You were out on the 70,000 Tons Of Metal cruise last month – how did those shows go?
Brian: Oh that was brilliant – I’d love to do that again.
You’ve got a whole bunch of European and UK festivals lined up over the next few months, including Bloodstock in Derbyshire – is that something you’re looking forward to?
Brian: That’s right – Bloodstock, that’ll be great. We’ve done Bloodstock once before and always wanted to do it again. It’s gotten bigger and bigger over the years too so it’s going to be great. We’ve got Sweden Rock too, and another festival there I’m not too familiar with. There’s a couple in Germany, a couple in Spain, we’re doing Hard Rock Hell in Ibiza, and hopefully we’ll get over to the States later in the year – that’s something we’re talking about now. We’ve done three tours of the US in the past five years so we’re probably going to go back either this year or the beginning of next year.
So, are the festival performances still something you greatly enjoy doing?
Brian: Yes, we like playing festivals. You get a big crowd and everybody’s there to have a good time. You do an hour and it’s great stuff. The more the merrier!
Finally, is there anything you’d like to say to the readers of Distorted Sound that might be fans of DIAMOND HEAD?
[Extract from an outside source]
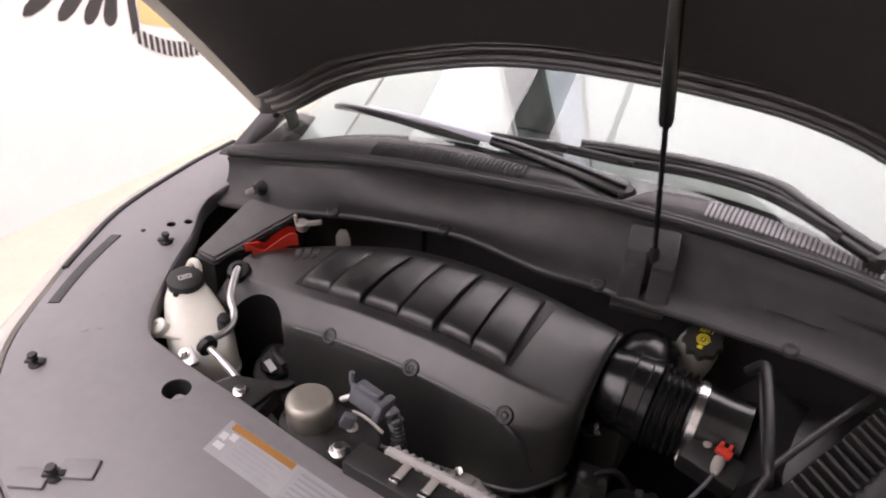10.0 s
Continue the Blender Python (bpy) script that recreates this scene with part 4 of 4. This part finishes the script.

Brian: Well, hopefully check out the new album really because it seems to be getting quite popular – I’m very surprised at how many journalists have said they like it. Because you never know when you make a record if people are going to like it or not, you just do your best. And we’re getting such a resounding thumbs-up for this album, the best we’ve had for a long, long time. Some of the best comments and quotes I’ve read for many years, and I think part of it is Ras – he’s done a brilliant job. But maybe just the songs as well, we’ve cracked something. So I hope people like the new album, I hope they can get hold of copies and maybe come and see us on tour!